Los biblioclastas más famosos son quizá los nazis que quemaron libros por su origen judío. En la guerra civil española desaparecieron ediciones irrecuperables. Santo Domingo de Guzmán o el cardenal Cisneros mandaron a la hoguera muchos libros musulmanes con su celo inquisidor. El arzobispo Zumarraga es el responsable de la quema de muchos códices mayas y aztecas de los que hoy quedan tan pocos.

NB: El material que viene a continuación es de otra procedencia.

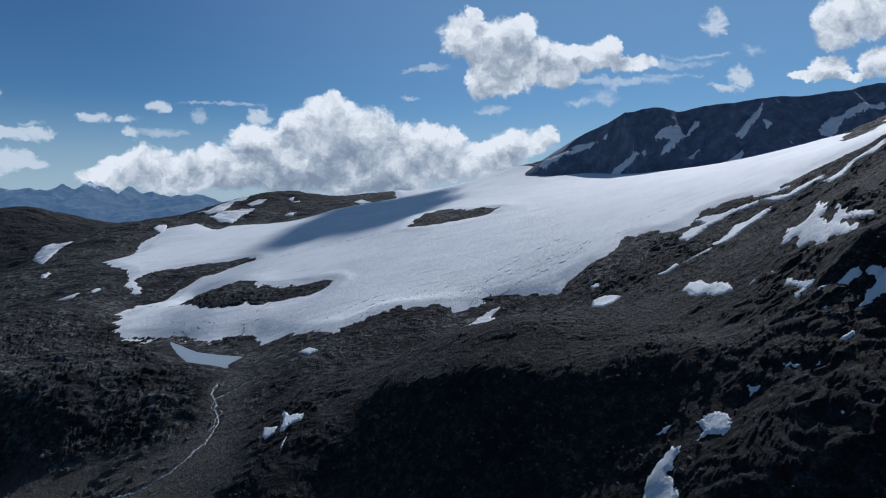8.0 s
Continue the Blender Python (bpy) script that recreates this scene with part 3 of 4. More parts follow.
SNOW_CLIFF_A = [258.8, 1205.2, 273.6, 1189.5, 288.8, 1169.6, 298.4, 1150.3, 307.8, 1138.9, 301.9, 1138.3, 293.6, 1150.4, 282.3, 1163.2, 269.7, 1173.2, 259.0, 1192.7]
SNOW_CLIFF_B = [203.6, 1217.3, 220.8, 1208.4, 246.2, 1204.9, 268.1, 1187.8, 273.4, 1175.9, 261.6, 1181.8, 243.5, 1192.3, 227.7, 1190.6, 210.8, 1193.9]
SNOW_CLIFF_C = [353.7, 1069.3, 362.2, 1073.1, 375.1, 1073.9, 399.4, 1081.6, 409.4, 1083.0, 408.7, 1069.4, 430.8, 1079.2, 437.1, 1072.7, 427.8, 1067.3, 411.8, 1065.5, 391.0, 1047.6, 374.0, 1038.3, 362.9, 1044.0, 369.1, 1049.3, 380.1, 1054.9, 364.8, 1062.4]
SNOW_CLIFF_D = [461.6, 1018.7, 473.4, 1016.8, 483.7, 1020.7, 500.1, 1027.8, 508.9, 1028.4, 517.1, 1032.8, 511.1, 1024.2, 505.0, 1018.6, 492.1, 1011.6, 480.1, 1004.3, 470.0, 1005.9, 463.0, 1012.6]
SNOW_CLIFF_E = [505.1, 1015.5, 509.8, 1005.0, 512.8, 994.8, 503.9, 996.7, 502.3, 1006.5]
SNOW_CLIFF_F = [437.3, 992.5, 448.4, 990.0, 461.1, 990.6, 466.1, 992.5, 463.3, 981.4, 455.2, 978.3, 445.3, 983.2]
SNOW_CLIFF_G = [557.2, 963.5, 573.2, 976.0, 585.3, 976.1, 598.3, 971.0, 613.7, 976.1, 627.9, 967.3, 653.2, 959.7, 648.2, 952.2, 618.4, 952.9, 598.6, 958.9, 579.2, 953.3, 561.3, 950.3]
SNOW_CLIFF_H = [396.6, 1027.7, 414.9, 1039.7, 425.2, 1037.3, 417.3, 1035.0, 401.8, 1025.2]
SNOW_CLIFF_I = [514.3, 964.0, 518.2, 959.4, 519.2, 949.8, 513.8, 954.4]
SNOW_CLIFF_J = [291.9, 1090.0, 300.4, 1087.8, 312.3, 1081.9, 333.0, 1061.6, 348.8, 1068.0, 341.2, 1058.6, 323.3, 1058.9, 309.0, 1070.5, 299.4, 1074.6]
SLAB_ROCK = [390.1, 668.6, 432.1, 720.9, 635.1, 991.6, 650.8, 985.0, 478.8, 732.4, 454.1, 699.6, 440.3, 696.7, 416.3, 679.0, 376.8, 638.3]
SNOW_FLECK_P = [62.7, 250.4, 65.1, 254.2, 67.1, 255.1, 65.2, 250.8]
SNOW_FLECK_Q = [51.7, 233.2, 54.8, 234.6, 58.6, 234.3, 56.5, 231.9]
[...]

Remontándonos en el tiempo el rey babilonio Nabonasar hizo destruir hacia el 747 todas las historias de dinastías que le habían precedido. Parecido afán animó al emperador chino Ts’in Shihuangti (213 a. de C.) a quemar los libros de sus predecesores y a perseguir a quienes los guardaban. El mismo emperador inició la construcción de la gran muralla china.
En el mundo de la ficción, Bradbury imagina en Farenheit 451 un mundo donde todos los libros han sido quemados y sólo sobreviven en el recuerdo de algunos individuos. En Un mundo Feliz, de Aldous Huxley se han suprimido los libros y las flores.

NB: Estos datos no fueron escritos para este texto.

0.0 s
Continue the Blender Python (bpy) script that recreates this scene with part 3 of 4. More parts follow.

Francisco Mendoza habla con horror de todos estos monstruos enemigos del libro, junto a otros como los que dejan restos de comida o sudor en un incunable o los que apuntan en él una cuenta de sus ventas. Yo me creía un bibliófilo hasta que leí esta colección de manías algo hipocondríacas. Como en todas las historias, también en esta los malos de la película son más interesantes que los laboriosos conservadores de libros.
Francisco Mendoza Díaz-Maroto. La pasión por los libros.